Forty years later, when the playwright Thomas Meehan adapted the strip for the 1977 Broadway musical, Annie, he subverted Gray's original politics. The updated Annie stumbles upon a "Hooverville" of homeless people who sing the ironic "We'd Like to Thank You, Herbert Hoover," and she is later saved from greedy imposter parents and the evil orphanage supervisor by FDR himself. The play — and the 1982 film — ends with a rousing chorus of the song "A New Deal for Christmas," celebrating the economic plan that the strip's creator had so despised.

Politics aside, both Gray and Meehan had hard-knock lives, at least as teenagers. Meehan's father died when he was 15, and Gray was orphaned just before finishing high school.


The British tabloid The Daily Mirror debuted the comic strip "Andy Capp" on this day in 1957. A pun on the word "handicap" in the dialect of northern England, where the comic is set and where its creator, Reginald "Reg" Smythe, was raised, Andy Capp is a roustabout who spends his time drinking, gambling, and fighting with his long-suffering wife, Flo.


It is the birthday of director and screenwriter John Huston, best known for films like The Maltese FalconThe Treasure of the Sierra Madre, and The African Queen, all of which he adapted from novels. Born in 1906 in Nevada, Missouri, Huston went on to make an unusual number of movies from classic literature, including Herman Melville's Moby Dick, Malcolm Lowry's Under the Volcano, and the last movie he finished before his death in 1987, The Dead, from the famous James Joyce story.

Huston was friends with Ernest Hemingway — they shared a fondness for big-game hunting, boxing, drinking, cigars, and women. But Huston's films didn't all reflect his personal tastes and sensibilities; in defense of his eclectic filmography, he once said, "I never try to duplicate myself. One must avoid personal clichés."

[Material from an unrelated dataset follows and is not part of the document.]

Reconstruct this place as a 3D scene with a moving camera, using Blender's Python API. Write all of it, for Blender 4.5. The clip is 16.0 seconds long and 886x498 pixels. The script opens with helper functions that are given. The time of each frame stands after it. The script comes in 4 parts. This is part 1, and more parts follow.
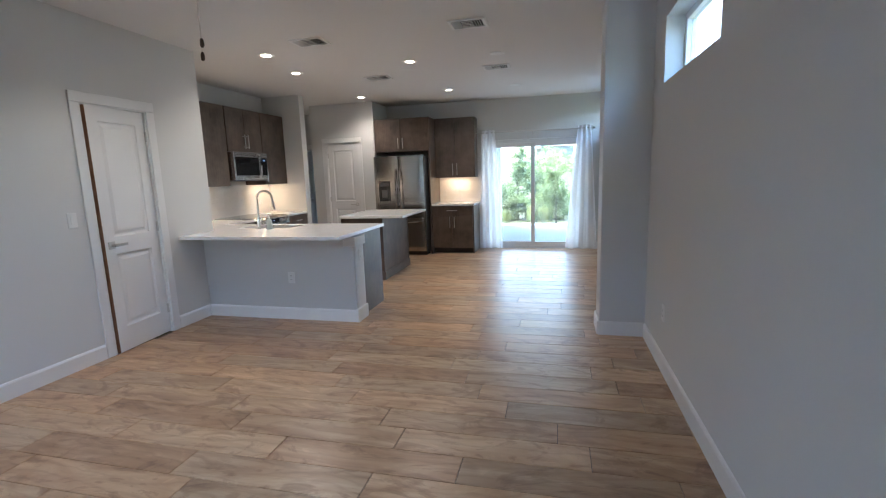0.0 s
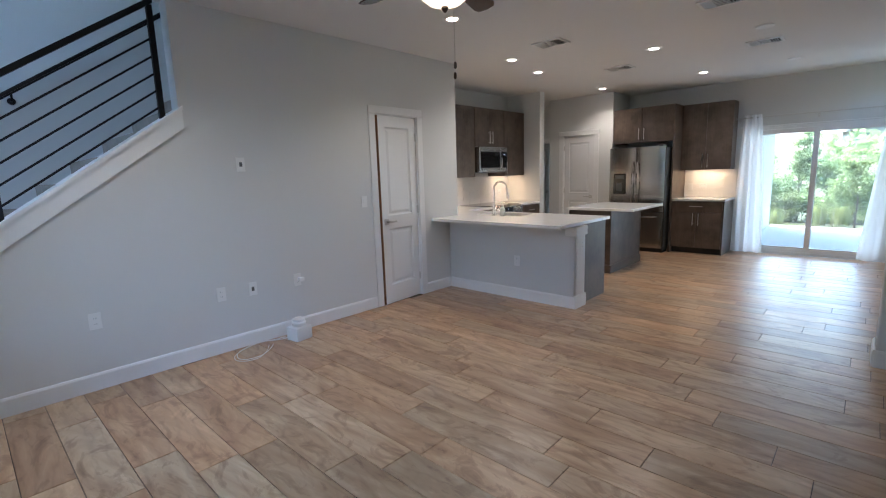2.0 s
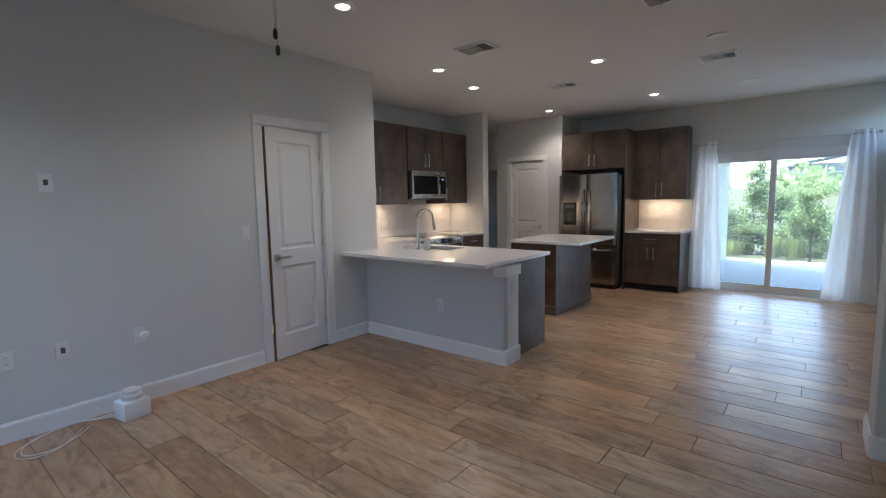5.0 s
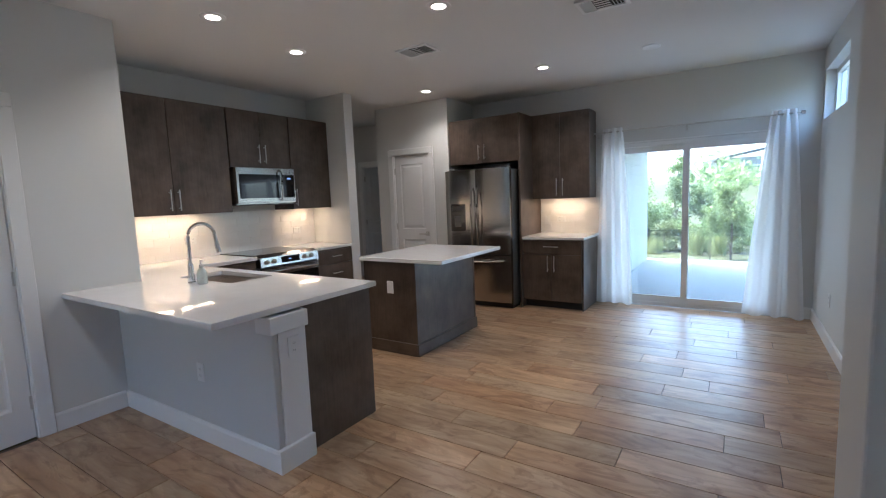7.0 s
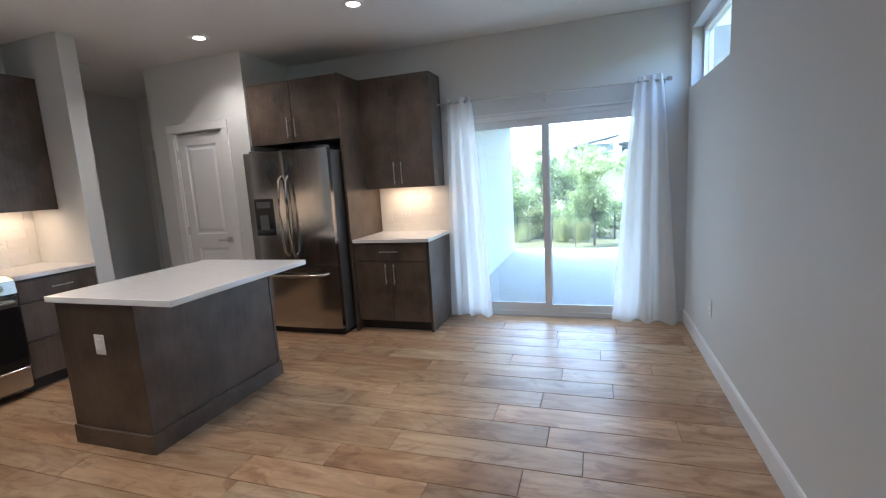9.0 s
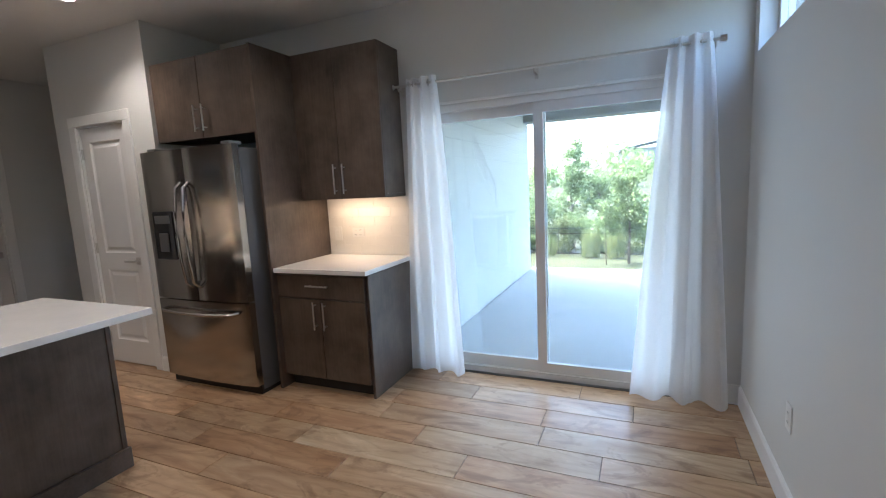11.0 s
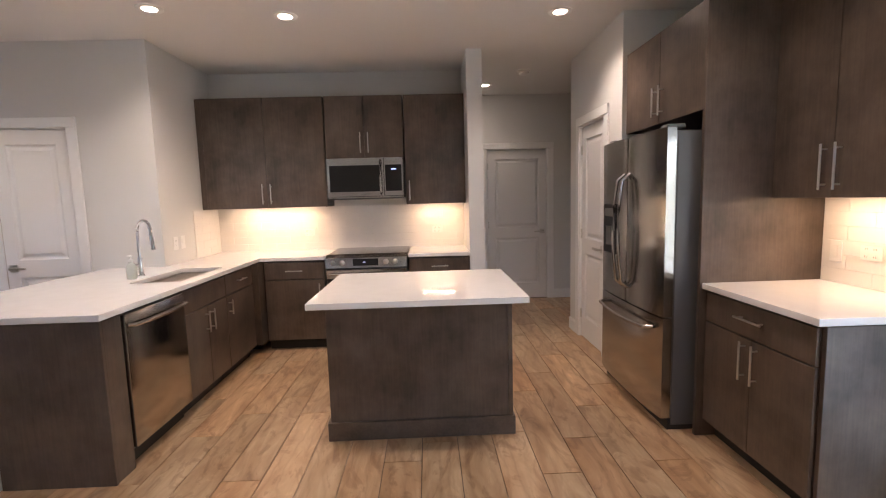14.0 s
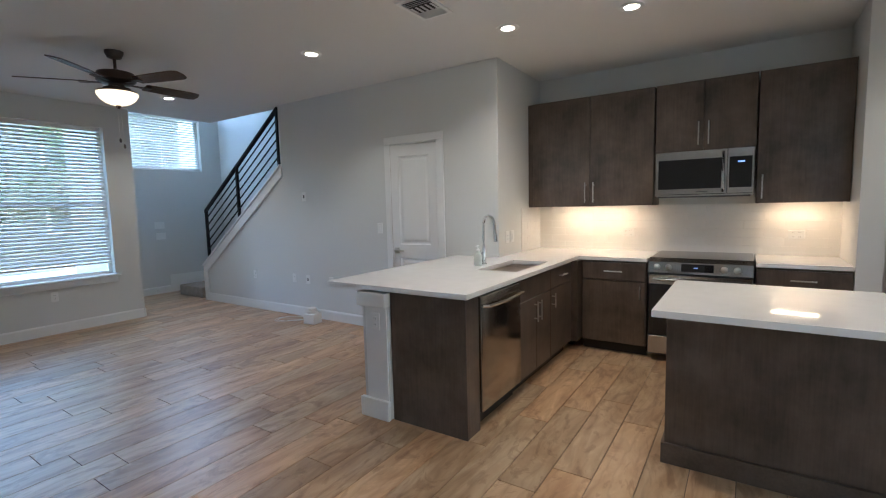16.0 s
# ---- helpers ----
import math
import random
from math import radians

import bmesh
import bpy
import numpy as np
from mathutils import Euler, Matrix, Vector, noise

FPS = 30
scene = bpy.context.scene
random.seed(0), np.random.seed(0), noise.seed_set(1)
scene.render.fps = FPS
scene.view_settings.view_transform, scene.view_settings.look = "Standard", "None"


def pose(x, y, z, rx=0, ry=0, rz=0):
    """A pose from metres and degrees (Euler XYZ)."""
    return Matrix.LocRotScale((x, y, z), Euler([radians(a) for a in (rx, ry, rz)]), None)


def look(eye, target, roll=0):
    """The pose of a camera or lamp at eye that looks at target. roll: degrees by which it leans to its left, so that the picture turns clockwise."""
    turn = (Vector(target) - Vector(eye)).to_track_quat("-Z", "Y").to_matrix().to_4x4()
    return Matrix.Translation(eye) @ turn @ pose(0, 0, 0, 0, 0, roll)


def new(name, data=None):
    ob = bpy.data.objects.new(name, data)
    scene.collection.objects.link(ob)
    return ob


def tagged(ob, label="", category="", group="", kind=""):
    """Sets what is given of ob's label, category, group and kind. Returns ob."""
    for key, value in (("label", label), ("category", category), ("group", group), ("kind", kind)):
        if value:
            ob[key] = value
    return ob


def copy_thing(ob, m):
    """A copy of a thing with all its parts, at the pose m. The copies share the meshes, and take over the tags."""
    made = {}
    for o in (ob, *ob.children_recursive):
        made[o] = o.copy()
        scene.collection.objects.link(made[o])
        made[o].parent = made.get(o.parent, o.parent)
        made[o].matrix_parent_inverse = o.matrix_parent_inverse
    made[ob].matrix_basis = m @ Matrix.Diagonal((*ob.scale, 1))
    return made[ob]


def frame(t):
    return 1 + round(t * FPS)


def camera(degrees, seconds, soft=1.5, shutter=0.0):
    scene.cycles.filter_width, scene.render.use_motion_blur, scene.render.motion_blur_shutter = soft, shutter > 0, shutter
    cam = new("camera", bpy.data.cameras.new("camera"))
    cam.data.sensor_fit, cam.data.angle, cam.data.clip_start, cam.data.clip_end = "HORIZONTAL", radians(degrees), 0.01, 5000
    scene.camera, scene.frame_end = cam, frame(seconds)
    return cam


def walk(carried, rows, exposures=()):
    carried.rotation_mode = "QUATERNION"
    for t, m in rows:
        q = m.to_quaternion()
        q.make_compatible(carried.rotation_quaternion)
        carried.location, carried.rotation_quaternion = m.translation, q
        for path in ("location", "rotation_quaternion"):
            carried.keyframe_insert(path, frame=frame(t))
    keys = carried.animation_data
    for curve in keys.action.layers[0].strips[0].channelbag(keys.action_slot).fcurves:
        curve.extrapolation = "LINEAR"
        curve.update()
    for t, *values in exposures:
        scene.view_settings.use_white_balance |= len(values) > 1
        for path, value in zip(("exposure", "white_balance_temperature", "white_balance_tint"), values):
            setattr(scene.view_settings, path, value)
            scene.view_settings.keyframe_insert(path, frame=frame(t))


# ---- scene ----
cam = camera(88.1, 16.0, soft=1.15)
PATH = [
    (0, (0.116, 0.22, 1.448), (-0.361, 2.136, 1.127), -1.9),
    (0.5, (0.196, 0.215, 1.453), (-0.498, 2.063, 1.125), -1.9),
    (1, (0.281, 0.15, 1.454), (-0.643, 1.892, 1.116), -1.9),
    (1.5, (0.37, 0.065, 1.453), (-0.774, 1.67, 1.111), -2.0),
    (2, (0.376, 0.004, 1.454), (-0.974, 1.444, 1.13), -1.8),
    (2.5, (0.346, -0.037, 1.449), (-1.168, 1.233, 1.141), -1.2),
    (3, (0.312, -0.073, 1.452), (-1.311, 1.056, 1.152), -0.6),
    (3.5, (0.266, -0.002, 1.441), (-1.357, 1.129, 1.149), -0.5),
    (4, (0.177, 0.258, 1.451), (-1.346, 1.526, 1.188), -0.7),
    (4.5, (0.184, 0.603, 1.426), (-1.211, 2.017, 1.188), -0.7),
    (5, (0.191, 1.053, 1.428), (-1.065, 2.595, 1.218), -1.0),
    (7.5, (0.215, 3.298, 1.459), (-0.819, 4.994, 1.223), -2.4),
    (8, (0.155, 3.699, 1.461), (-0.793, 5.442, 1.203), -2.7),
    (8.5, (0.154, 4.082, 1.454), (-0.64, 5.895, 1.168), -3.1),
    (9, (0.149, 4.44, 1.441), (-0.483, 6.314, 1.143), -3.4),
    (11.5, (0.382, 6.167, 1.45), (-0.566, 7.909, 1.197), -2.3),
    (12, (0.369, 6.44, 1.431), (-0.885, 7.981, 1.199), -2.4),
    (12.5, (0.334, 6.603, 1.435), (-1.245, 7.812, 1.218), -1.7),
    (13, (0.36, 6.721, 1.438), (-1.457, 7.529, 1.226), -1.2),
    (13.5, (0.412, 6.797, 1.443), (-1.532, 7.209, 1.222), -1.3),
    (14, (0.423, 6.807, 1.434), (-1.564, 6.867, 1.215), -1.6),
    (14.5, (0.43, 6.786, 1.44), (-1.539, 6.51, 1.221), -1.8),
    (15, (0.43, 6.731, 1.438), (-1.471, 6.146, 1.226), -1.7),
    (15.5, (0.429, 6.628, 1.437), (-1.366, 5.77, 1.237), -1.5),
    (16, (0.431, 6.515, 1.437), (-1.231, 5.418, 1.245), -1.4),
]
EXPOSURES = [(0.0, 4.58, 5500, 9), (1.5, 4.53, 5520, 10), (2.0, 4.46, 5560, 10), (2.5, 4.31, 5650, 11), (3.0, 4.21, 5800, 13), (3.5, 4.14, 5980, 15), (4.0, 4.06, 5850, 13), (5.0, 4.00, 5480, 10), (7.5, 4.27, 5340, 10), (9.0, 4.41, 5340, 10),
             (11.5, 4.21, 5780, 12), (12.0, 3.97, 6080, 14), (12.5, 3.79, 6450, 17), (13.0, 4.57, 7200, 28), (13.5, 4.93, 6950, 31), (14.0, 4.79, 6300, 21), (14.5, 4.66, 5830, 11), (15.0, 4.61, 5700, 10), (15.5, 4.48, 5650, 6), (16.0, 4.36, 5500, 6)]
walk(cam, [(t, look(eye, target, roll)) for t, eye, target, roll in PATH], EXPOSURES)

# ---------------------------------------------------------------- light
H = 2.80
world = bpy.data.worlds.new("sky")
scene.world = world
world.use_nodes = True
wn = world.node_tree
sky = wn.nodes.new("ShaderNodeTexSky")
sky.sky_type = "NISHITA"
sky.sun_disc = False
sky.sun_elevation = radians(62)
sky.sun_rotation = radians(285)
sky.dust_density = 4.0
sky.air_density = 1.15
wn.links.new(sky.outputs[0], wn.nodes["Background"].inputs[0])
wn.nodes["Background"].inputs[1].default_value = 0.15
sun = new("sun", bpy.data.lights.new("sun", "SUN"))
sun.data.energy = 1.2
sun.data.angle = radians(0.6)
sun.data.color = (1.0, 0.95, 0.87)
sun.matrix_world = look((-30, 8, 60), (0, 0, 0))

# daylight standing in the patio door's opening
daylight = new("patio_daylight", bpy.data.lights.new("patio_daylight", "AREA"))
daylight.data.shape, daylight.data.size, daylight.data.size_y = "RECTANGLE", 1.70, 1.86
daylight.data.energy, daylight.data.color = 0.55, (0.84, 0.95, 1.0)
daylight.matrix_world = look((-0.305, 9.063, 1.03), (-0.305, 5.0, 1.03))

CAN_W, UNDER_W = 0.74, 0.125
WARM, WARMER = (1.0, 0.82, 0.64), (1.0, 0.66, 0.37)


# ---------------------------------------------------------------- materials
def nodes_of(name):
    m = bpy.data.materials.new(name)
    m.use_nodes = True
    t = m.node_tree
    return m, t, t.nodes["Principled BSDF"]


def add(t, kind, **inputs):
    n = t.nodes.new(kind)
    for key, value in inputs.items():
        n.inputs[key.replace("_", " ")].default_value = value
    return n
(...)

He also said that FDR was "the only president in my time I thoroughly approved of." Huston was the director of the 1982 movie Annie, mentioned in one of today’s segments.


On this day in 2009 the writer Budd Schulberg (books by this author) died at the age of 95. Known for naming names in the Red Scare of 1951, arresting the Nazi filmmaker Leni Riefenstahl, publishing a fictionalized account of his failed attempts to collaborate with a drunken F. Scott Fitzgerald, and for founding centers in LA and New York to support young black writers, Schulberg is best remembered for a single line of dialogue: "I coulda been a contender, I coulda been somebody," from the screenplay for On the Waterfront.

A lifelong fan of boxing and frequent writer on the sport, Schulberg claimed to have fought with Hemingway over the subject at a party in Key West, nearly coming to fisticuffs until friends separated them.

"The writers are really almost the only ones, except for very honest politicians, who can make any dent on that system," he said to The New York Times about the dangers of power and greed. "I tried to do that."


Today in 1884, the cornerstone of the Statue of Liberty's pedestal was laid. One year prior, a fundraiser for the pedestal's construction solicited art and literary works for auction; 34-year-old Emma Lazarus donated a poem for the occasion, which she titled "The New Colossus."

Devoted to the plight of Jewish immigrants, Lazarus imagined that the statue would become a symbol of hope for all Ellis Island arrivals. She wrote her verse three years before the statue was completed, and only four years before her own death. The poem was essentially forgotten for 20 years, after which Lazarus' friends lobbied to have it emblazoned on a bronze plaque and hung in the museum inside the pedestal.

"The New Colossus"

Not like the brazen giant of Greek fame,
With conquering limbs astride from land to land;
Here at our sea-washed, sunset gates shall stand
A mighty woman with a torch, whose flame
Is the imprisoned lightning, and her name
Mother of Exiles. From her beacon-hand
Glows world-wide welcome; her mild eyes command
The air-bridged harbor that twin cities frame.
"Keep, ancient lands, your storied pomp!" cries she
With silent lips. "Give me your tired, your poor,
Your huddled masses yearning to breathe free,
The wretched refuse of your teeming shore.
Send these, the homeless, tempest-tost to me,
I lift my lamp beside the golden door!"


It's the 86th birthday of environmental writer Wendell Berry (books by this author), born in Port Royal, Kentucky (1934). Berry publishes poetry, essays, and novels, most of which reflect his concern for the natural world and the ways we interact with it. Berry continues to live and work on his farm in his hometown.

Berry said, "Do unto those downstream as you would have those upstream do unto you."

He said, "You can best serve civilization by being against what usually passes for it."

And he said, "Better than any argument is to rise at dawn and pick dew-wet red berries in a cup."